To: energyplay who wrote (130707)4/27/2010 8:45:37 AM
From: Ed Ajootian  Read Replies (1) | Respond to of 206151
 
eplay, NiMin Energy (NNN.TO) -- I believe the answer, for booking proved reserves (vs. just probable) is mostly going to be yes. Even for established technologies this is usually the case. Denbury (DNR) doesn't usually book proved reserves at any of its CO2 floods until they see first oil. The only exceptions are when they have a field that is a look-alike to another one that is nearby. I thought the new SEC rules might have changed this but at least according to Denbury they didn't.

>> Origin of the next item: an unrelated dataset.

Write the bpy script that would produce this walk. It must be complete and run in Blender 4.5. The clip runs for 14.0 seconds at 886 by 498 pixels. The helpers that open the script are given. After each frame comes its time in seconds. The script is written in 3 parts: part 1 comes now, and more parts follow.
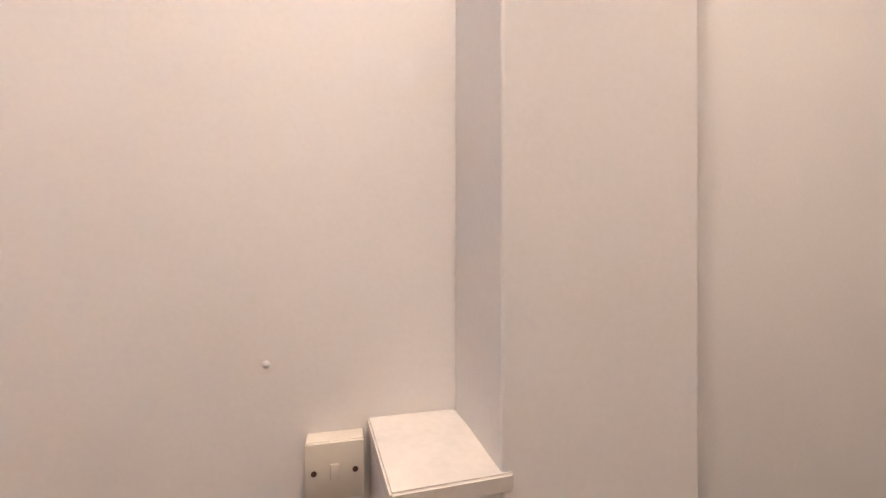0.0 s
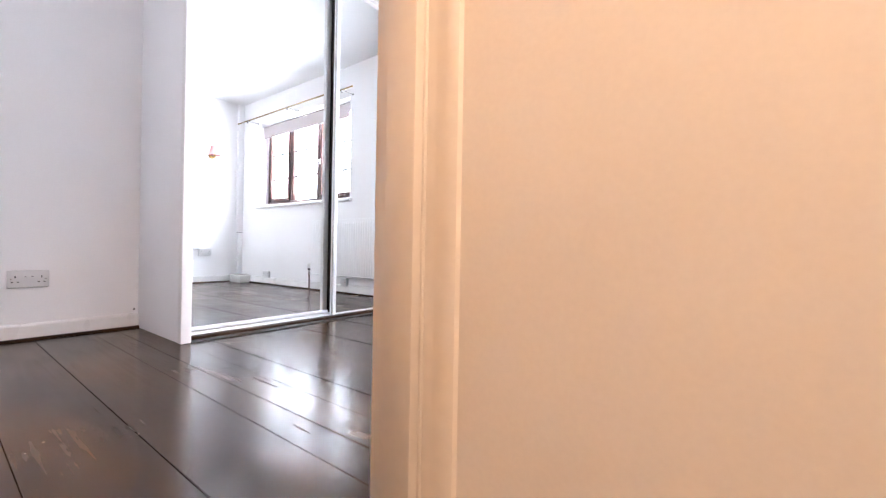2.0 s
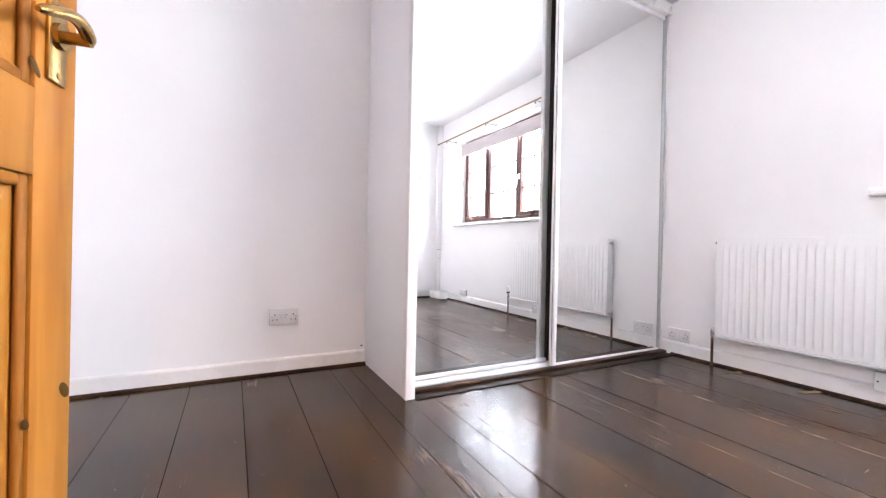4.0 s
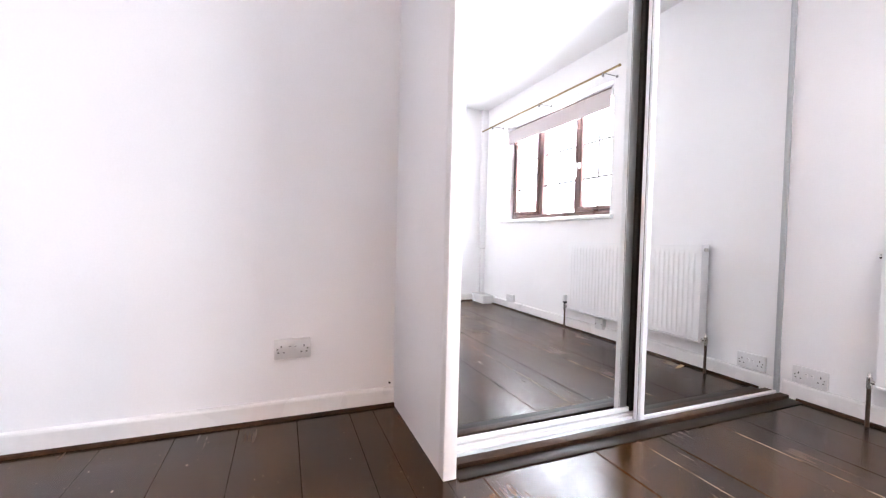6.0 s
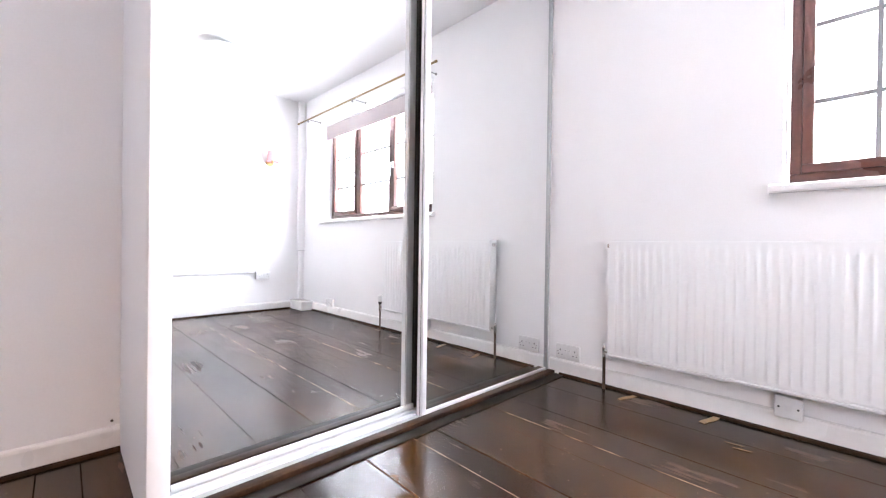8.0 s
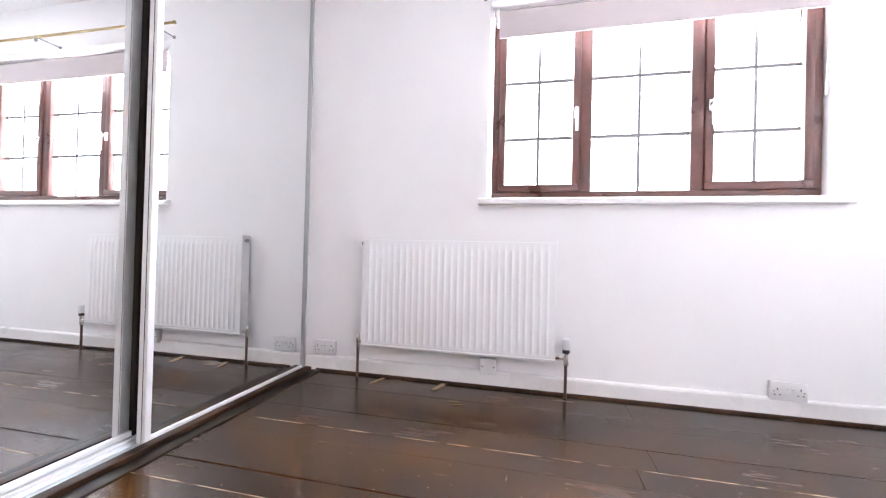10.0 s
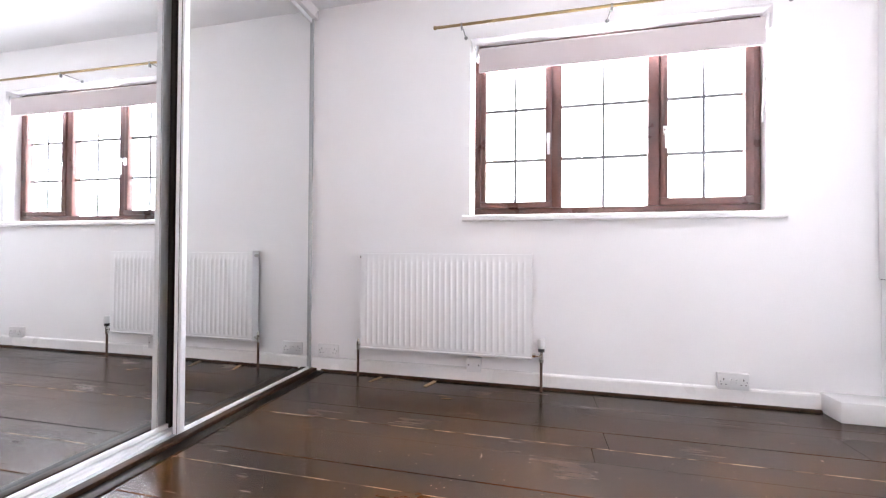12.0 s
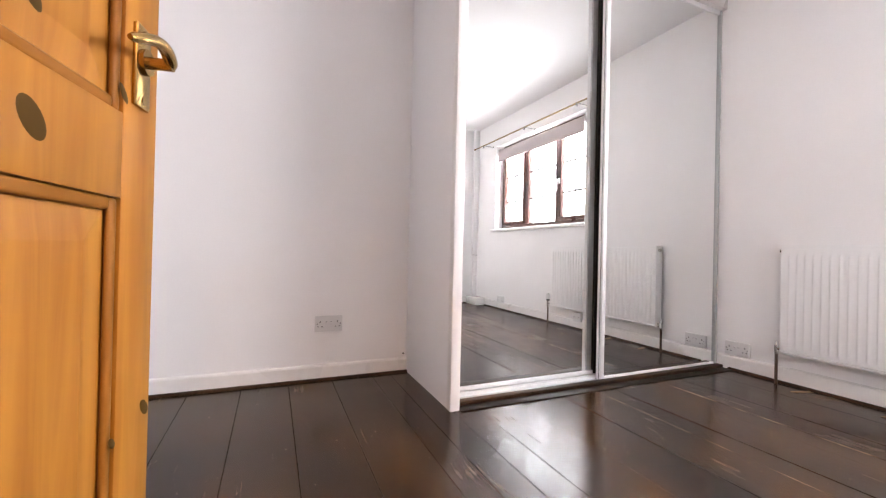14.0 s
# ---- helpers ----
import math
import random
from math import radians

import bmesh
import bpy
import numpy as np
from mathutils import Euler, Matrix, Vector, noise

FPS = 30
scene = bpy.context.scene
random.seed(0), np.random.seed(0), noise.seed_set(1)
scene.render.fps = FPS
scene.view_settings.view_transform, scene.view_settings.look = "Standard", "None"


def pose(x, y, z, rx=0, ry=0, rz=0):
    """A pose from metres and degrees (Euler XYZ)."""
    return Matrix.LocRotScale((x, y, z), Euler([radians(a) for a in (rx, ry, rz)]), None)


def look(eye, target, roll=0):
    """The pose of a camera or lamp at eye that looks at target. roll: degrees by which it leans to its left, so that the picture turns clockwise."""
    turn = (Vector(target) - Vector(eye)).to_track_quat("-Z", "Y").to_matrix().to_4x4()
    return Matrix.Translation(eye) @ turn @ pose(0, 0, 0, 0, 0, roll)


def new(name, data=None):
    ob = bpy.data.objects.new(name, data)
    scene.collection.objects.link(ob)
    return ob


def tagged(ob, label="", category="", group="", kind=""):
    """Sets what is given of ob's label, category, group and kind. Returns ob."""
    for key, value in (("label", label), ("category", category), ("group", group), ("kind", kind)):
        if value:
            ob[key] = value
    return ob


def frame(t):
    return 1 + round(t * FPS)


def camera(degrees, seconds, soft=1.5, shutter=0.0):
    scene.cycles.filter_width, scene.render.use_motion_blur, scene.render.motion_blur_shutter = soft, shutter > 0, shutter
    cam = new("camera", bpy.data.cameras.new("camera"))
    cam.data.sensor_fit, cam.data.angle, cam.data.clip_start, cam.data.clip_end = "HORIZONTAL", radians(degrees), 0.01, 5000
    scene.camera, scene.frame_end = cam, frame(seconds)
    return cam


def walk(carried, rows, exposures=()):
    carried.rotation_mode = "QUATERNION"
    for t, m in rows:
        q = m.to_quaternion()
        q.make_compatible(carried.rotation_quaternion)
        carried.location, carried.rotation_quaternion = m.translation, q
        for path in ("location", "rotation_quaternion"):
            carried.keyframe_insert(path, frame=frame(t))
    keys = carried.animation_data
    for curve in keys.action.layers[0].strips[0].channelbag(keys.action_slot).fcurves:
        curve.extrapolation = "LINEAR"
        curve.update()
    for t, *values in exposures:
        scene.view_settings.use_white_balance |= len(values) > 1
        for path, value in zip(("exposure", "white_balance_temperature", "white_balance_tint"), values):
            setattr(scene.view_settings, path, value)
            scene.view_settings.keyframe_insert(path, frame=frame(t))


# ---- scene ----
cam = camera(96.2, 14.0, soft=1.25)
PATH = [
    (0, (2.781, -2.922, 0.239), (3.275, -0.984, 0.239), 0),
    (0.2, (2.725, -2.922, 0.278), (3.094, -0.956, 0.271), 0),
    (0.4, (2.666, -2.92, 0.316), (2.863, -0.93, 0.302), 0),
    (0.6, (2.608, -2.912, 0.344), (2.624, -0.912, 0.323), 0),
    (0.8, (2.574, -2.88, 0.354), (2.375, -0.89, 0.353), 0),
    (1, (2.55, -2.843, 0.377), (2.181, -0.877, 0.365), 0.1),
    (1.2, (2.516, -2.81, 0.402), (1.954, -0.89, 0.383), 0.1),
    (1.5, (2.443, -2.766, 0.43), (1.63, -0.939, 0.43), 0.4),
    (2, (2.337, -2.762, 0.488), (1.124, -1.172, 0.49), 1.0),
    (2.5, (2.207, -2.753, 0.519), (0.728, -1.406, 0.516), 1.1),
    (3, (2.088, -2.747, 0.59), (0.462, -1.583, 0.587), 1.1),
    (3.5, (1.942, -2.725, 0.616), (0.227, -1.696, 0.612), 1.1),
    (4, (1.805, -2.69, 0.693), (0.037, -1.756, 0.689), 1.2),
    (4.2, (1.76, -2.684, 0.751), (-0.023, -1.778, 0.752), 1.3),
    (6.3, (1.265, -2.433, 0.798), (-0.59, -1.689, 0.737), 1.4),
    (6.5, (1.243, -2.396, 0.792), (-0.604, -1.632, 0.721), 1.4),
    (7, (1.244, -2.296, 0.757), (-0.55, -1.412, 0.713), 1.4),
    (7.5, (1.285, -2.208, 0.723), (-0.366, -1.079, 0.723), 1.1),
    (8, (1.342, -2.14, 0.745), (-0.104, -0.759, 0.733), 0.8),
    (8.5, (1.361, -2.142, 0.736), (0.184, -0.524, 0.736), 0.8),
    (9, (1.39, -2.141, 0.718), (0.526, -0.337, 0.731), 0.9),
    (9.2, (1.377, -2.134, 0.723), (0.624, -0.281, 0.735), 1.2),
    (11.3, (1.468, -2.293, 0.713), (1.124, -0.323, 0.737), 0.8),
    (11.5, (1.478, -2.321, 0.726), (1.117, -0.354, 0.753), 0.7),
    (12, (1.526, -2.41, 0.788), (1.063, -0.465, 0.809), 0.4),
    (12.5, (1.611, -2.508, 0.849), (0.658, -0.75, 0.857), 0.6),
    (13, (1.681, -2.605, 0.816), (0.148, -1.321, 0.838), 1.1),
    (13.5, (1.703, -2.646, 0.767), (-0.021, -1.632, 0.78), 1.4),
    (14, (1.756, -2.732, 0.715), (-0.082, -1.944, 0.727), 1.3),
]
walk(cam, [(t, look(eye, target, roll)) for t, eye, target, roll in PATH],
     [(0.0, 0.5, 4650, 2), (0.6, 0.36, 4380, 0), (1.0, 0.27, 4450, -2), (1.2, 0.3, 5400, 6), (1.6, 0.37, 5900, 11), (2.4, 0.35, 6250, 13), (4.0, 0.35, 6400, 15), (7.5, 0.4, 6350, 15), (9.2, 0.31, 6280, 15), (11.3, 0.09, 6400, 15), (13.5, -0.04, 6650, 15), (14.0, -0.06, 6950, 16)])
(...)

But we are getting way ahead of ourselves at this point, we don't even know if this technique of NiMin's will work yet, or even if it works, whether it will work well enough to be economic. So far, net of some cash flows from conventional recovery, they are $30M in the hole on their California EOR experiment. They have yet to see a single dollar of net cash flows yet, and its been about 2 years since they started the experiment (and 10 months since starting injections). I would be stunned if this first shot at this process worked perfectly; the odds are high that there will be need for some more tweaking, or even significant changes, for this to really work, if it works at all.

Reading the above you might question whether its all worthwhile. Why would a small company be spending such a large portion of its precious capital on this single science project? The reason is that the upside is so massive. (The following comes mostly from slide 18 of the company presentation.) The field that the California EOR project is on has about 35 mm original barrels of oil in place ("OOIP"). The petroleum engineers (Huddleston, a well-respected PE firm) have assumed that 12% of that oil (2.3M bbls.) will be producible by conventional primary recovery. They have further assumed that this EOR process should be able to recover another 24% of the OOIP, or 9.7 mmbo, and have allowed NiMin to show those reserves as Probable. If these assumptions prove accurate, this would work out to F&D costs of an astounding $3.10/bbl. This Pleito Creek field is only one small field in the Sacramento basin --- there is literally billions of barrels of oil sitting in that basin that are similar to Pleito Creek.